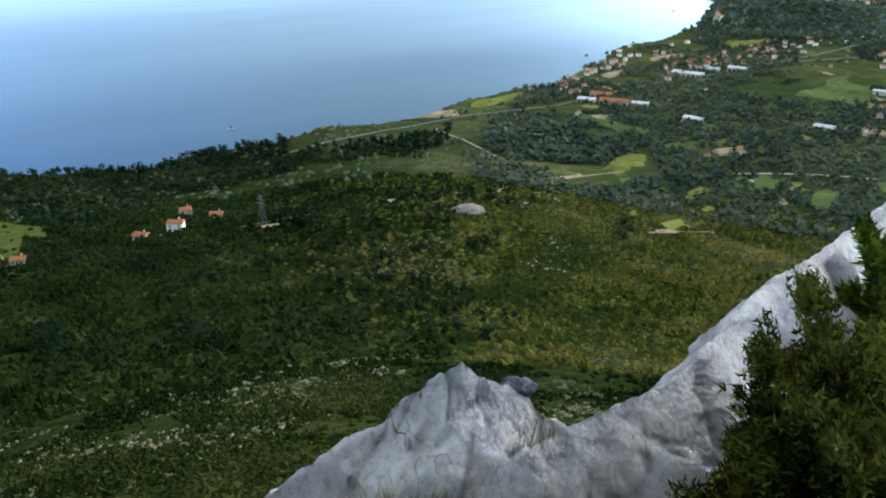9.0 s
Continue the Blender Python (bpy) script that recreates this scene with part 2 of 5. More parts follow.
sun_data = bpy.data.lights.new("sun", "SUN")
sun_data.energy = 3.0
sun_data.angle = radians(2.0)
sun_data.color = (1.0, 0.86, 0.68)
sun = new("sun", sun_data)
sun.matrix_world = look((0, 0, 0), (math.sin(radians(SUN_AZ)) * math.cos(radians(SUN_EL)), -math.cos(radians(SUN_AZ)) * math.cos(radians(SUN_EL)), -math.sin(radians(SUN_EL))))
# ---- materials ----
def material(name, rough=0.9, metal=0.0, spec=0.3):
    m = bpy.data.materials.new(name)
    m.use_nodes = True
    b = m.node_tree.nodes["Principled BSDF"]
    b.inputs["Roughness"].default_value = rough
    b.inputs["Metallic"].default_value = metal
    b.inputs["Specular IOR Level"].default_value = spec
    return m, m.node_tree, b


def add(t, kind, **kw):
    n = t.nodes.new("ShaderNode" + kind)
    for k, v in kw.items():
        if k in n.inputs:
            n.inputs[k].default_value = v
    return n


def noise_tex(t, vec, size, detail=5, rough=0.6):
    n = t.nodes.new("ShaderNodeTexNoise")
    n.inputs["Scale"].default_value = 1.0 / size
    n.inputs["Detail"].default_value = detail
    n.inputs["Roughness"].default_value = rough
    t.links.new(vec, n.inputs["Vector"])
    return n.outputs["Fac"]


def ramp(t, fac, stops):
    n = t.nodes.new("ShaderNodeValToRGB")
    els = n.color_ramp.elements
    while len(els) < len(stops):
        els.new(0.5)
    for e, (p, c) in zip(els, stops):
        e.position = p
        e.color = (*c, 1)
    t.links.new(fac, n.inputs[0])
    return n.outputs[0]


def mix(t, fac, a, b):
    n = t.nodes.new("ShaderNodeMix")
    n.data_type = "RGBA"
    for sock, v in ((n.inputs[0], fac), (n.inputs[6], a), (n.inputs[7], b)):
        if isinstance(v, (int, float)):
            sock.default_value = v
        elif isinstance(v, tuple):
            sock.default_value = (*v, 1)
        else:
            t.links.new(v, sock)
    return n.outputs[2]


def mth(t, op, a, b=0.0, c=0.0, clamp=False):
    n = t.nodes.new("ShaderNodeMath")
    n.operation = op
    n.use_clamp = clamp
    for sock, v in zip(n.inputs, (a, b, c)):
        if isinstance(v, (int, float)):
            sock.default_value = v
        else:
            t.links.new(v, sock)
    return n.outputs[0]


def bump(t, b, height, strength, dist):
    n = t.nodes.new("ShaderNodeBump")
    n.inputs["Strength"].default_value = strength
    n.inputs["Distance"].default_value = dist
    t.links.new(height, n.inputs["Height"])
    t.links.new(n.outputs[0], b.inputs["Normal"])


def position(t):
    return t.nodes.new("ShaderNodeNewGeometry").outputs["Position"]


def speckled(name, stops, size, rough=0.95, fine=None, relief=0.0, spec=0.0):
    """A two-scale noise material over world metres."""
    m, t, b = material(name, rough, 0, spec)
    p = position(t)
    big = noise_tex(t, p, size)
    small = noise_tex(t, p, fine or size / 9, 6, 0.7)
    f = mth(t, "ADD", mth(t, "MULTIPLY", big, 0.55), mth(t, "MULTIPLY", small, 0.45))
    t.links.new(ramp(t, f, stops), b.inputs["Base Color"])
    if relief:
        bump(t, b, small, 0.6, relief)
    return m


MAQUIS = [(0.3, (0.004, 0.009, 0.003)), (0.45, (0.009, 0.018, 0.005)), (0.56, (0.022, 0.030, 0.009)), (0.72, (0.07, 0.066, 0.028))]
M_ground, _t, _b = material("scrub_ground", 1.0, 0, 0.0)
_p = position(_t)
_f = mth(_t, "ADD", mth(_t, "MULTIPLY", noise_tex(_t, _p, 70), 0.5), mth(_t, "MULTIPLY", noise_tex(_t, _p, 6, 6, 0.7), 0.5))
_green = ramp(_t, _f, MAQUIS)
_rockf = mth(_t, "ADD", mth(_t, "MULTIPLY", noise_tex(_t, _p, 45, 4), 0.5), mth(_t, "MULTIPLY", noise_tex(_t, _p, 2.2, 5, 0.75), 0.6))
_rock = mth(_t, "MULTIPLY", mth(_t, "SUBTRACT", _rockf, 0.605, clamp=True), 9.0, clamp=True)
_stone = ramp(_t, noise_tex(_t, _p, 1.5, 6, 0.7), [(0.3, (0.045, 0.055, 0.022)), (0.7, (0.19, 0.18, 0.12))])
_low = mix(_t, _rock, _green, _stone)
_sp = _t.nodes.new("ShaderNodeSeparateXYZ")
_t.links.new(_p, _sp.inputs[0])


def _step(value, a, b_):
    n = _t.nodes.new("ShaderNodeMapRange")
    n.interpolation_type = "SMOOTHSTEP"
    _t.links.new(value, n.inputs["Value"])
    n.inputs["From Min"].default_value, n.inputs["From Max"].default_value = a, b_
    return n.outputs[0]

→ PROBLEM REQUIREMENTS
Quote the listing above in full, except for the pictures.

→ RESULT OF THIS TASK
9.0 s
Continue the Blender Python (bpy) script that recreates this scene with part 2 of 5. More parts follow.
sun_data = bpy.data.lights.new("sun", "SUN")
sun_data.energy = 3.0
sun_data.angle = radians(2.0)
sun_data.color = (1.0, 0.86, 0.68)
sun = new("sun", sun_data)
sun.matrix_world = look((0, 0, 0), (math.sin(radians(SUN_AZ)) * math.cos(radians(SUN_EL)), -math.cos(radians(SUN_AZ)) * math.cos(radians(SUN_EL)), -math.sin(radians(SUN_EL))))
# ---- materials ----
def material(name, rough=0.9, metal=0.0, spec=0.3):
    m = bpy.data.materials.new(name)
    m.use_nodes = True
    b = m.node_tree.nodes["Principled BSDF"]
    b.inputs["Roughness"].default_value = rough
    b.inputs["Metallic"].default_value = metal
    b.inputs["Specular IOR Level"].default_value = spec
    return m, m.node_tree, b


def add(t, kind, **kw):
    n = t.nodes.new("ShaderNode" + kind)
    for k, v in kw.items():
        if k in n.inputs:
            n.inputs[k].default_value = v
    return n


def noise_tex(t, vec, size, detail=5, rough=0.6):
    n = t.nodes.new("ShaderNodeTexNoise")
    n.inputs["Scale"].default_value = 1.0 / size
    n.inputs["Detail"].default_value = detail
    n.inputs["Roughness"].default_value = rough
    t.links.new(vec, n.inputs["Vector"])
    return n.outputs["Fac"]


def ramp(t, fac, stops):
    n = t.nodes.new("ShaderNodeValToRGB")
    els = n.color_ramp.elements
    while len(els) < len(stops):
        els.new(0.5)
    for e, (p, c) in zip(els, stops):
        e.position = p
        e.color = (*c, 1)
    t.links.new(fac, n.inputs[0])
    return n.outputs[0]


def mix(t, fac, a, b):
    n = t.nodes.new("ShaderNodeMix")
    n.data_type = "RGBA"
    for sock, v in ((n.inputs[0], fac), (n.inputs[6], a), (n.inputs[7], b)):
        if isinstance(v, (int, float)):
            sock.default_value = v
        elif isinstance(v, tuple):
            sock.default_value = (*v, 1)
        else:
            t.links.new(v, sock)
    return n.outputs[2]


def mth(t, op, a, b=0.0, c=0.0, clamp=False):
    n = t.nodes.new("ShaderNodeMath")
    n.operation = op
    n.use_clamp = clamp
    for sock, v in zip(n.inputs, (a, b, c)):
        if isinstance(v, (int, float)):
            sock.default_value = v
        else:
            t.links.new(v, sock)
    return n.outputs[0]


def bump(t, b, height, strength, dist):
    n = t.nodes.new("ShaderNodeBump")
    n.inputs["Strength"].default_value = strength
    n.inputs["Distance"].default_value = dist
    t.links.new(height, n.inputs["Height"])
    t.links.new(n.outputs[0], b.inputs["Normal"])


def position(t):
    return t.nodes.new("ShaderNodeNewGeometry").outputs["Position"]


def speckled(name, stops, size, rough=0.95, fine=None, relief=0.0, spec=0.0):
    """A two-scale noise material over world metres."""
    m, t, b = material(name, rough, 0, spec)
    p = position(t)
    big = noise_tex(t, p, size)
    small = noise_tex(t, p, fine or size / 9, 6, 0.7)
    f = mth(t, "ADD", mth(t, "MULTIPLY", big, 0.55), mth(t, "MULTIPLY", small, 0.45))
    t.links.new(ramp(t, f, stops), b.inputs["Base Color"])
    if relief:
        bump(t, b, small, 0.6, relief)
    return m


MAQUIS = [(0.3, (0.004, 0.009, 0.003)), (0.45, (0.009, 0.018, 0.005)), (0.56, (0.022, 0.030, 0.009)), (0.72, (0.07, 0.066, 0.028))]
M_ground, _t, _b = material("scrub_ground", 1.0, 0, 0.0)
_p = position(_t)
_f = mth(_t, "ADD", mth(_t, "MULTIPLY", noise_tex(_t, _p, 70), 0.5), mth(_t, "MULTIPLY", noise_tex(_t, _p, 6, 6, 0.7), 0.5))
_green = ramp(_t, _f, MAQUIS)
_rockf = mth(_t, "ADD", mth(_t, "MULTIPLY", noise_tex(_t, _p, 45, 4), 0.5), mth(_t, "MULTIPLY", noise_tex(_t, _p, 2.2, 5, 0.75), 0.6))
_rock = mth(_t, "MULTIPLY", mth(_t, "SUBTRACT", _rockf, 0.605, clamp=True), 9.0, clamp=True)
_stone = ramp(_t, noise_tex(_t, _p, 1.5, 6, 0.7), [(0.3, (0.045, 0.055, 0.022)), (0.7, (0.19, 0.18, 0.12))])
_low = mix(_t, _rock, _green, _stone)
_sp = _t.nodes.new("ShaderNodeSeparateXYZ")
_t.links.new(_p, _sp.inputs[0])


def _step(value, a, b_):
    n = _t.nodes.new("ShaderNodeMapRange")
    n.interpolation_type = "SMOOTHSTEP"
    _t.links.new(value, n.inputs["Value"])
    n.inputs["From Min"].default_value, n.inputs["From Max"].default_value = a, b_
    return n.outputs[0]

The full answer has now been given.